The stark reality for many, young and old alike, is that their father has already passed away.  What remains are memories, photos, belongings, and a graveside.

But your father’s grave can be a place to visit and reflect on good memories, to work toward coming to peace with family histories, and to lay flowers to honor him.  Particularly on Father’s Day.
 
Yes, families are not only remembering dad with flowers at the graveside on Father’s Day but even at the roadside memorials where he might have passed.  Flowers, balloons, and candles can be used as witnessed by the tributes to Junior Seau, a father of four, at his oceanfront house.
 
Max Levy, of Allen’s Flowers & Plants with three stores –two in East County, recommended “a bouquet of wrapped flowers with chrysanthemums, lilies, and roses as options to choose from.”
 
The El Cajon Cemetery on Dehesa, founded in 1902 by local families, has an endowed section and non-endowed section in their cemetery, and posts a sign of “no artificial flowers”--- instead allowing fresh flowers, plants, and other items on the graves.
 
A hodge-podge of policies exist nationwide on roadside memorials, but California currently allows roadside memorials if alcohol was involved. Think in terms of days for the shelf life of roadside memorials.
 
Max pointed out that a customer picks up flowers from his store on a regular basis for a roadside memorial on La Cresta Highway. 
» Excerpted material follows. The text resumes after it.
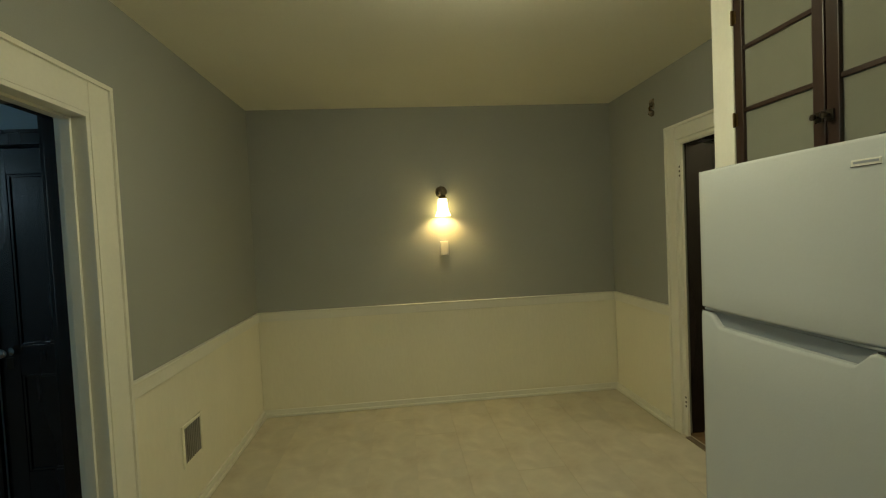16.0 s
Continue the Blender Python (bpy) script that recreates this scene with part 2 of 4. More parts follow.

Check with the cemetery keepers in  Alpine, Jamul, Campo, and even Singing Hills Memorial Park (to name a few) and all have varying policies about graveside flowers and if an urn is required.    
 
Historically sprigs of amaranth and ivy –symbols of immortality and brotherly love- have been used at funerals or on graves.  But to personalize what your father might have wanted, think and remember what symbolized his life and or what he would have liked. 
 
Another stark, cold reality is theft of the flowers from the graves.  This can happen, but what will remain is your knowledge that you did honor your father on Father’s Day.  This you can carry in your heart always.